Are You Sure You’re Training People to Do the Right Things?
Not long ago Dan Black, chief learning strategist at Tortal Training, got a call from a potential new client who said, “We need sales training!”
Dan, a brilliant training pro, answered, “Are you sure that is what you need?”
The caller explained that some of their salespeople were doing four times the volume of others. It had to be because they were better salespeople … right? So, they needed sales training!
Dan investigated and determined that the top producers weren’t better salespeople. They were actually selling more because they were using more efficient ways to process customer transactions – they filed their paperwork and returned to selling sooner. So Dan created a training program that taught the salespeople to process orders faster. The result was an almost instant surge in sales.
Here, thanks to Dan, are some non-obvious, commonsense steps to help you be sure you are training the right skills.
Step One: Get Real Information from the Right People
You need to find out what is really taking place in the work of the people whose performance you would like to improve. Diversity of perspective is key here; so don’t be afraid to have a mix of people. Here’s a sample group of people to talk to:
- The new person who really gets it: They provide a fresh perspective.
- The go-to person who has been there forever: They can provide historical knowledge about how the role has changed over the years.
- An adjacent collaborator role: Don’t be afraid to bring in someone who is not in the role, but who depends on it. This individual can provide an outsider’s perspective and key knowledge.
Step Two: Create an Occupational Definition
Your training developer should have everyone in the room focused on the role. Here’s a simple quadrant matrix to document:
- Reporting lines: Who does the role report to up, down and laterally?
- Critical knowledge and skills: What specific skills are essential to doing the job well?
- “Nice to have” abilities and traits: What type of person tends to perform well?
- Learned, but wasn’t taught: What were those “a-ha moments” your group had on the job?

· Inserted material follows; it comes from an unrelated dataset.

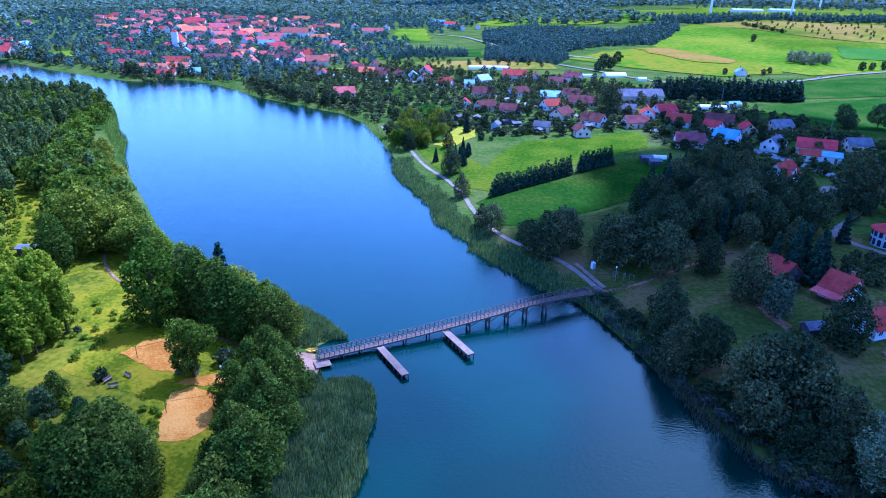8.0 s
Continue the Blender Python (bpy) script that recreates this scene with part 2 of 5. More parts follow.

Step Three: Define the Body of Knowledge Needed for Peak Performance
A Duty/Task Matrix can be used to define the body of knowledge necessary to perform in the role. You only need some big post-it notes and sharpies. Get the information on the wall so everyone can see it. Put duties down the left, and tasks going across left to right. Here are the definitions and some examples:
- Duties: This is a something that is top-of-mind for the role. It doesn’t have a beginning or an end. It is ever-present while on the job and usually ends in –ing. Some examples:
- Restaurant Manager. Duty: Maintaining food safety
- Automotive Maintenance Manager. Duty: Selling products and services
- Tasks: These are processes or procedures that have a beginning and end. They usually can have a metric associated with them. These roles fulfill duties by repeatedly completing a series of tasks, usually four or more. A defined task requires an object, verb and qualifier. Some examples:
- Restaurant Manager. Task: Wash hands properly
- Automotive Maintenance Manager. Task: Write a customer-facing estimate
When you identify all the duties and the tasks required to fulfill a role, you’ve documented the entire body of knowledge used by your experts in the room.
Step Four: Understand the Gaps and Criticality
It is now time to zero in on the tasks that have the highest impact on performance. Here are steps to follow:
- Draft a Gap Analysis – Go task by task. Where is it documented how to perform this task?
- Consider criticality – All the tasks you have codified are important, but which of them are most critical? Use a simple rubric and define the impact to the business, performance, individual or team upon failure. If the worker fails to perform this task, does anyone notice? Does it create some rework—possibly a lot?
Step Five: Now Build Your Plan
You now have all the information you need to build your plan. You know what the role looks like, contained in your occupational definition. You know the body of knowledge that needs to be learned. You know what exists and what doesn’t, laid out in your gap analysis. And you know what information is critical to performance, as summarized in your criticality analysis.
You can build your learning maps for the role, from beginner to expert. Now you are armed with an analysis of what your training should deliver, based on empirical data and not simply feelings. Now you can go to your management with a plan that justifies a budget and will deliver results. Why? Because you will be training the right skills that will produce the results and improvement you are seeking.